Some borrowers — primarily developers — got into deep financial trouble. The dollars were very large and it could get emotional for the parties involved. Prior to the recession, selling real estate could often solve problems, but when real estate plummeted many problems couldn’t be solved.

IB: How are things currently?
Gibeault: It’s a different world! I may get a new file every other month. To me, that’s a sign that a lot of bad loans have been resolved and that the economy is improving. It’s allowed me to devote about half my time to handling the administrative duties here.

(Continued)

 

IB: What does being the first female managing partner in the firm mean to you?
Gibeault: I was the first female equity partner here, which to me was a bigger deal when you work with a group of male attorneys, even though in large part they treated me the same.
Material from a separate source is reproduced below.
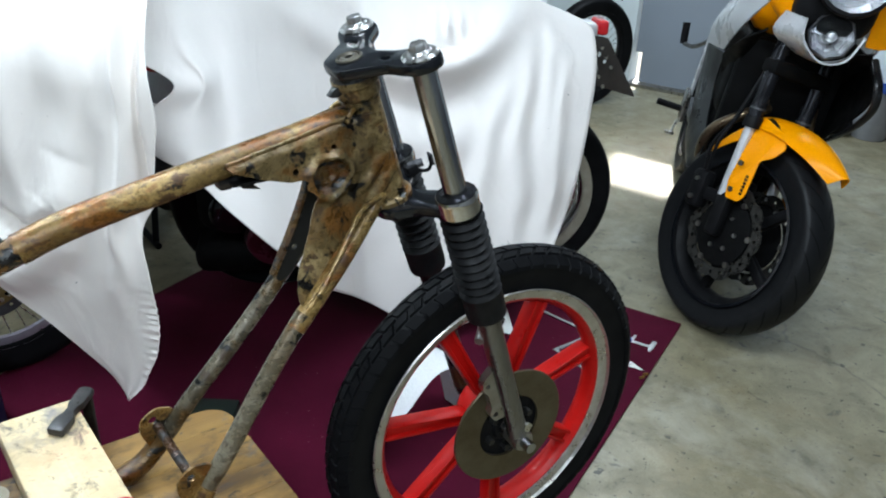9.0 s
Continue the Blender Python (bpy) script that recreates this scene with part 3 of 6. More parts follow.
def frame_parts(e):
    # head tube with its bearing cups
    top, foot = Vector((0.012, 0, 1.098)), Vector((0.066, 0, 0.928))
    ax = (top - foot).normalized()
    part("head_tube", tube([top, foot], 0.0245, 28, 6), "gusset", e, "rust-stained steel head tube")
    part("bearing_cup", tube([top - ax * 0.020, top - ax * 0.016, top - ax * 0.004, top, top + ax * 0.008], [0.0255, 0.0285, 0.0285, 0.031, 0.0305], 28, 3), "gusset", e, "stepped upper bearing cup")
    part("bearing_shell", tube([top + ax * 0.008, top + ax * 0.016], [0.0295, 0.028], 28, 2), "frame_dark", e, "dark upper bearing shell")
    part("bearing_cup", tube([foot - ax * 0.012, foot - ax * 0.006, foot + ax * 0.010, foot + ax * 0.014], [0.029, 0.0325, 0.0325, 0.027], 28, 3), "gusset", e, "rusty lower bearing cup")
    part("steering_stop", plate(rounded([(-0.012, 1.094), (-0.021, 1.094), (-0.030, 1.083), (-0.022, 1.081), (-0.012, 1.084)], 0.002, 2), 0.010, 0.001, centre=-0.004), "frame_dark", e, "dark steering stop tab")
    # top tube and the taper to the seat rails
    part("top_tube", tube([(0.0, 0, 1.050), (-0.163, 0, 1.0205), (-0.33, 0, 0.988), (-0.395, 0, 0.969)], 0.0172, 20, 8), "frame", e, "rust-mottled bare steel top tube")
    part("weld_collar", tube([(-0.386, 0, 0.9715), (-0.396, 0, 0.9685)], [0.0173, 0.0177], 20, 2), "frame", e)
    part("cable_stay", tube([(-0.475, 0.006, 0.960), (-0.452, 0.004, 0.9655), (-0.428, 0.003, 0.9735), (-0.407, 0.003, 0.983)], [0.0035, 0.003, 0.0026, 0.0022], 8, 5), "frame_dark", e, "thin stay lying along the tube")
    part("rail_yoke", tube([(-0.394, 0, 0.969), (-0.43, 0, 0.957), (-0.47, 0, 0.949)], [0.0172, 0.0165, 0.013], 18, 6, flat=0.9), "yoke_steel", e)
    for s in (-1, 1):
        part("seat_rail", tube([(-0.435, 0.006 * s, 0.957), (-0.475, 0.03 * s, 0.957), (-0.52, 0.055 * s, 0.966), (-0.6, 0.07 * s, 0.974), (-0.73, 0.072 * s, 0.988), (-0.95, 0.075 * s, 1.01)], 0.0105, 14, 8), "frame_grey", e, "bare seat rail with scraps of old paint")
        # a folded bracket that wraps the rail from above
        prof = spline([(0.053, 0.972, 0), (0.054, 0.986, 0), (0.061, 0.9945, 0), (0.074, 0.996, 0), (0.084, 0.990, 0), (0.0875, 0.982, 0), (0.088, 0.9755, 0), (0.0915, 0.974, 0)], 4)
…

But honestly, I never aspired to be managing partner. I looked at it as herding cats because law firms are owned by a large number of people. We have 32 equity partners right now, meaning 32 owners, all attorneys, and all with strong opinions on every issue. For many years, I thought it was great that people were willing to take on that role, but I thought they must be crazy!

IB: And now?
Gibeault: It’s actually much more interesting than I expected it to be and entails a lot of the same skill sets I used in trying to negotiate deals. I attend a lot more activities outside of the office because, in some ways, I’m the face of the firm. In the past I thought being out and about would be the worst part of the job. It certainly isn’t. Firing people is the worst part of the job.

IB: Do you see yourself as a role model for other women in your field?
Gibeault: As an equity partner in the firm and with the work I’ve done in the bankruptcy court and state court, I’d say yes. Women still have ceilings to go through, and in general I still think they need to work harder than their male counterparts, but it’s gotten much better than it used to be.

IB: Is there a framed portrait of you on the firm’s wall of fame?
Gibeault: We have framed pictures of many dead partners on the wall. I’m in no rush to join them!